Lloyds will replace across-the-board rises with individual increases based on staff performance and bank profitability.

The bank's move raises the spectre of further industrial action in the banking sector. TSB staff held a one-day strike on 8 January over job cuts and Bifu, the Banking, Insurance and Finance Union, is consulting its 22,000 members in NatWest over the pay freeze announced last week.

Union leaders yesterday branded the Lloyds permanent freeze on basic pay 'absurd'.

Leif Mills, of Bifu, said last night: 'Lloyds staff we have spoken to are absolutely horrifed. This is worse than Victorian - it's positively medieval. People in banks now have frozen pay and total job insecurity.'

With the NatWest pay freeze and the Government's own 1.5 per cent limit for the public sector, Mr Mills called Lloyds' move 'the brazen face of an incomes policy'.

According to Income Data Services, 19 per cent of UK manufacturers imposed pay freezes for the year starting last August. Lloyds has gone further than other banks and many manufacturing employers by ruling out across-the-board increases in future years.

Brian Pitman, Lloyds' chief executive, wrote to all 40,000 UK staff this week saying that blanket increases had been 'designed to operate in an inflationary environment' that no longer applied.

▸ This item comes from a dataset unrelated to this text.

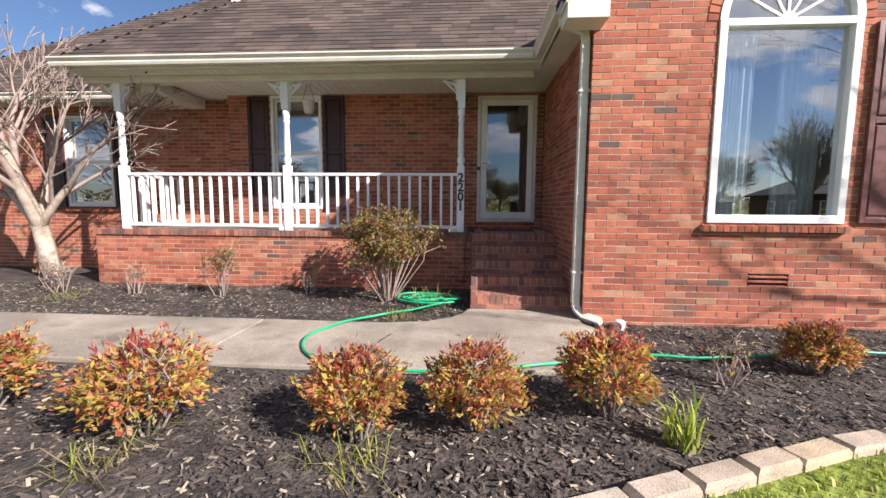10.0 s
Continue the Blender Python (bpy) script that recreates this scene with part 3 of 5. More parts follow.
def shutter(x0, x1, z0, z1, y, label, mat):
    s = empty("shutter", label, "shutter", "window shutters", at=((x0 + x1) / 2, y, z0))
    t, zm = 0.055, z0 + (z1 - z0) * 0.52
    part("frame", bars(Geo(), [(x0, x0 + t, z0, z1), (x1 - t, x1, z0, z1), (x0 + t, x1 - t, z0, z0 + t), (x0 + t, x1 - t, z1 - t, z1), (x0 + t, x1 - t, zm - t / 2, zm + t / 2)], y - 0.04, y - 0.004), mat, s, bevel=0.004)
    for a, b in ((z0 + t, zm - t / 2), (zm + t / 2, z1 - t)):
        c = 0.03
        g = Geo().box(x0 + t, x1 - t, y - 0.018, y - 0.006, a, b)
        n = len(g.v)
        g.v += [(x0 + t + 0.012, y - 0.018, a + 0.012), (x1 - t - 0.012, y - 0.018, a + 0.012), (x1 - t - 0.012, y - 0.018, b - 0.012), (x0 + t + 0.012, y - 0.018, b - 0.012),
                (x0 + t + c, y - 0.03, a + c), (x1 - t - c, y - 0.03, a + c), (x1 - t - c, y - 0.03, b - c), (x0 + t + c, y - 0.03, b - c)]
        g.f += [(n + 4, n + 5, n + 6, n + 7)] + [(n + i, n + (i + 1) % 4, n + 4 + (i + 1) % 4, n + 4 + i) for i in range(4)]
        part("panel", g, mat, s)


# arched front window
w = empty("window_1", "tall white-framed picture window with sunburst arch", "window", kind="structure", at=(WCX, 0, WIN[2]))
t = 0.075
part("window_frame", bars(Geo(), [(WIN[0], WIN[0] + t, WIN[2], WIN[3]), (WIN[1] - t, WIN[1], WIN[2], WIN[3]), (WIN[0] + t, WIN[1] - t, WIN[2], WIN[2] + 0.085), (WIN[0] + t, WIN[1] - t, WIN[3] - 0.05, WIN[3] + 0.02)], -0.02, 0.12), white_paint, w, bevel=0.006)
p = part("pane", Geo().box(WIN[0] + t, WIN[1] - t, 0.05, 0.055, WIN[2] + 0.08, WIN[3] - 0.05), window_glass, w)
p.visible_shadow = False
NA = 28
g = Geo()
for k in range(NA):
    a0, a1 = math.pi * k / NA, math.pi * (k + 1) / NA
    ring = [(WCX + math.cos(a) * r, -0.018, WIN[3] + 0.005 + math.sin(a) * r) for a, r in ((a0, WR + 0.004), (a1, WR + 0.004), (a1, WR - 0.07), (a0, WR - 0.07))]
    g.prism(ring, (0, 0.13, 0))
part("arch_frame", g, white_paint, w)
p = part("pane", Geo().prism([(WCX + math.cos(math.pi * k / NA) * (WR - 0.06), 0.05, WIN[3] + 0.02 + math.sin(math.pi * k / NA) * (WR - 0.06)) for k in range(NA + 1)], (0, 0.004, 0)), window_glass, w)
p.visible_shadow = False
for k in range(1, 6):
    a = math.pi * k / 6
    c, s = math.cos(a), math.sin(a)
    q = [(WCX + c * r - s * o, 0.035, WIN[3] + 0.02 + s * r + c * o) for r, o in ((0.04, 0.011), (WR - 0.06, 0.011), (WR - 0.06, -0.011), (0.04, -0.011))]
    part("muntin", Geo().prism(q, (0, 0.014, 0)), white_paint, w)
part("hub", Geo().prism([(WCX + math.cos(math.pi * k / 10) * 0.075, 0.03, WIN[3] + 0.02 + math.sin(math.pi * k / 10) * 0.075) for k in range(11)], (0, 0.02, 0)), white_paint, w)
part("keystone", Geo().prism([(WCX - 0.075, -0.03, WIN[3] + WR + 0.02), (WCX + 0.075, -0.03, WIN[3] + WR + 0.02), (WCX + 0.11, -0.03, WIN[3] + WR + 0.28), (WCX - 0.11, -0.03, WIN[3] + WR + 0.28)], (0, 0.06, 0)), edging_mat, w, "pale stone keystone")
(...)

Staff would now receive pay rises based on their own personal performance, that of their particular division and the bank itself.

Lloyds is introducing these once-a-year rises 'to remain competitive and motivate people', a spokeswoman said.

She added: 'We have wanted to move on to more performance-related pay for a long time. This is the year we are going to do it.'

Incentive bonuses would make up 5 per cent of Lloyds' salary bill for 1993, she said. 'The majority of staff will get performance-related increases. Some won't'

Barclays Bank is meeting with Bifu negotiators today to discuss pay for 1993.

Midland, now owned by HSBC, does not decide on pay until June, while Royal Bank of Scotland and Bank of Scotland hold their pay negotiations in April and May.

TSB is meeting Bifu negotiators at the conciliation service Acas today in an effort to head off a repeat of the 8 January strike scheduled for this Friday. Bifu is fighting 1,000 job cuts planned by TSB on top of 5,000 already lost through restructuring.